National Liberal Party (NLP) leader Dr Augustus Kyalo Muli has questioned the political motivation behind the construction of the Kyuso–Tseikuru–Kandua road, terming it a project driven more by elite political symbolism than the everyday needs of residents—while simultaneously laying the groundwork for his 2027 bid for the Kitui Central parliamentary seat.

Speaking at his Misuuni residence on Christmas eve while addressing thousands of supporters and locals during a community gift-sharing exercise, Dr Muli accused President William Ruto and former Vice President Kalonzo Musyoka of engaging in what he described as “politics of optics”—development projects rolled out to secure political loyalty rather than solve structural problems facing the region.“This road is being sold as development, yet its real value is political convenience.

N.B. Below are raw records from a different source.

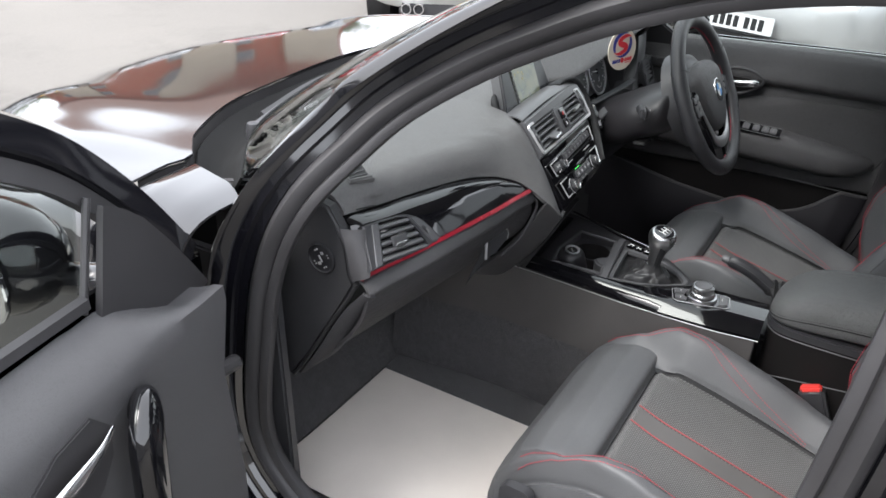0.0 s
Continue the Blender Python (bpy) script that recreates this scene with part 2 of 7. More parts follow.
def shell_bm(g, thick):
    """A sheet with thickness, grown against its normals."""
    g = np.asarray(g, float)
    du, dv = np.gradient(g, axis=1), np.gradient(g, axis=0)
    nrm = np.cross(du, dv)
    nrm /= np.linalg.norm(nrm, axis=-1, keepdims=True) + 1e-12
    h = g - nrm * thick
    r, c = g.shape[:2]
    bm = bmesh.new()
    a = [[bm.verts.new(p) for p in row] for row in g]
    b = [[bm.verts.new(p) for p in row] for row in h]
    for i in range(r - 1):
        for j in range(c - 1):
            bm.faces.new((a[i][j], a[i][j + 1], a[i + 1][j + 1], a[i + 1][j]))
            bm.faces.new((b[i][j], b[i + 1][j], b[i + 1][j + 1], b[i][j + 1]))
    for j in range(c - 1):
        bm.faces.new((a[0][j], b[0][j], b[0][j + 1], a[0][j + 1]))
        bm.faces.new((a[-1][j + 1], b[-1][j + 1], b[-1][j], a[-1][j]))
    for i in range(r - 1):
        bm.faces.new((a[i + 1][0], b[i + 1][0], b[i][0], a[i][0]))
        bm.faces.new((a[i][-1], b[i][-1], b[i + 1][-1], a[i + 1][-1]))
    return bm


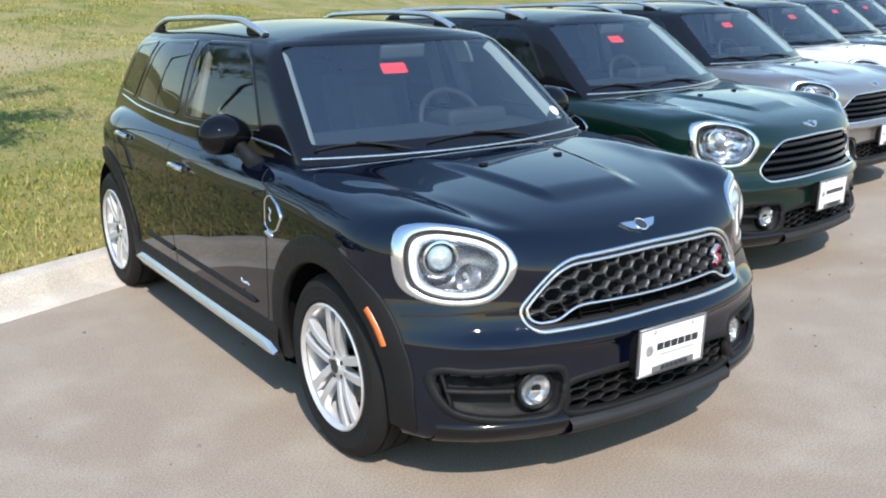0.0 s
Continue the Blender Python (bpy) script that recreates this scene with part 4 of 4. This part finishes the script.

Our people have suffered for decades, but relief only comes when political interests are threatened or ambitions are being shaped,” Muli said. He argued that while roads are important, they have been elevated into political trophies at the expense of more urgent challenges such as water scarcity, drought mitigation and food security—issues he said have been deliberately sidelined.

“Development is not about who a road leads to. It is about whether families have water, whether farmers can survive drought and whether households can put food on the table,” he added.
Makali Mulu Under Fire
In remarks that directly targeted the Kitui political establishment, Dr Muli accused Kitui Central MP Dr Makali Mulu of drifting into early succession politics at the expense of his parliamentary mandate, saying public service had been replaced by personal ambition.

“Leadership is not about preparing posters for the next seat. It is about delivering for the seat you already hold,” Muli said, in a thinly veiled reference to Dr Mulu’s widely speculated 2027 gubernatorial ambitions.
Kitui Central 2027: A Clear Signal Crucially,
Dr Muli used the forum to openly declare his intention to contest the Kitui Central MP seat in 2027 under the NLP ticket, casting himself as a people-first alternative to entrenched political networks.He said the NLP has rapidly grown into a national movement with over 350,000 registered members, drawing its strongest backing from Kitui County and the broader Lower Eastern region.
Third-Force Messaging
Muli positioned NLP as Kenya’s emerging “third force,” deliberately keeping distance from both the ruling administration and the opposition, which he accused of recycling the same leadership failures under different alliances.

“We are not boarding government bandwagons or opposition convoys. We are building a platform where wananchi speak and leaders listen,” he said.

As the battle for Kitui Central begins to take shape ahead of 2027, Dr Muli’s remarks signal an early but calculated entry into the race—one that seeks to tap into voter frustration with politically staged development and reframe the debate around accountability, equity and everyday survival.